Intorno a Nicla ruota una serie di personaggi, coinvolti per una ragione o per l’altra nella vicenda tra cui svolge un ruolo fondamentale Clara, alter ego dell’autrice, che nel desiderio di andare oltre la superficie dei fatti si dedica ad un’indagine tutta personale, riuscendo a trascinare anche Piero, il magistrato inquirente.
Ma perché romanzo-verità, come l’ho definito prima? Perché questa è, appunto, una storia vera che prende dentro e lascia – nonostante tutto ciò che sentiamo quotidianamente – attoniti, increduli: quella di un padre che costringe la figlia a soddisfare i suoi vizi, che è violento con la moglie ed i figli maschi, che violenta anche un’alunna durante una gita ad un sito archeologico e che per tutto questo viene condannato, dopo dieci anni di processo, a soli quattro anni e mezzo, cui si sono aggiunti altri quattro anni di reclusione per una successiva condanna dovuta ad una seconda denuncia seguita alla prima.
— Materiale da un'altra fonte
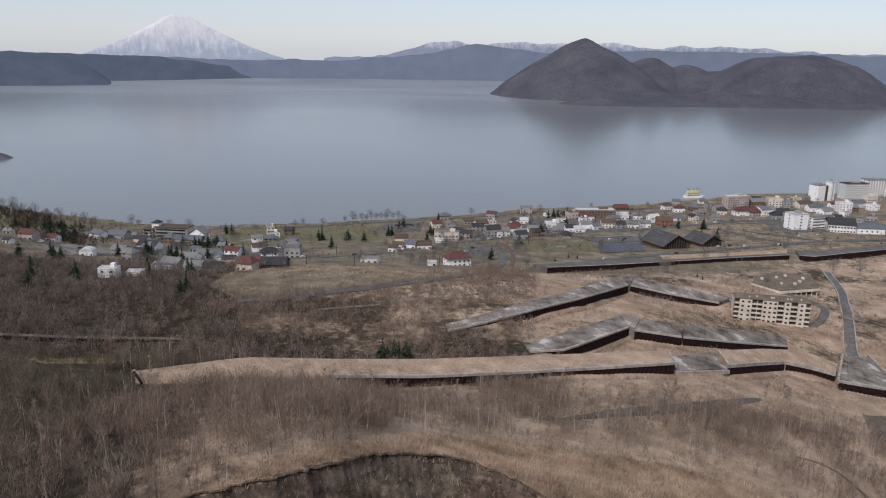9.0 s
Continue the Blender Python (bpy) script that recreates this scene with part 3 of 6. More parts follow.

Storia che Maria/Clara ha fatto diventare romanzo e regalo di matrimonio per la nuova Nicla che, riscattata la sua dignità ed il suo essere donna, si è avviata verso l’altare a fianco del ragazzo che l’aveva salvata da un tentativo di suicidio, con un bouquet ricolmo di rami di bergamotto tra le mani cui sono attaccati i frutti verdognolo-giallastri dal profumo intenso e dalla buccia grossa. Perché come le aveva detto suo nonno, più la buccia era grossa, più avrebbe regalato fertilità e prosperità al suo domani.
Mentre il profumo degli agrumi si faceva sentire forte e, di fronte, le luci della Sicilia brillavano sul mare.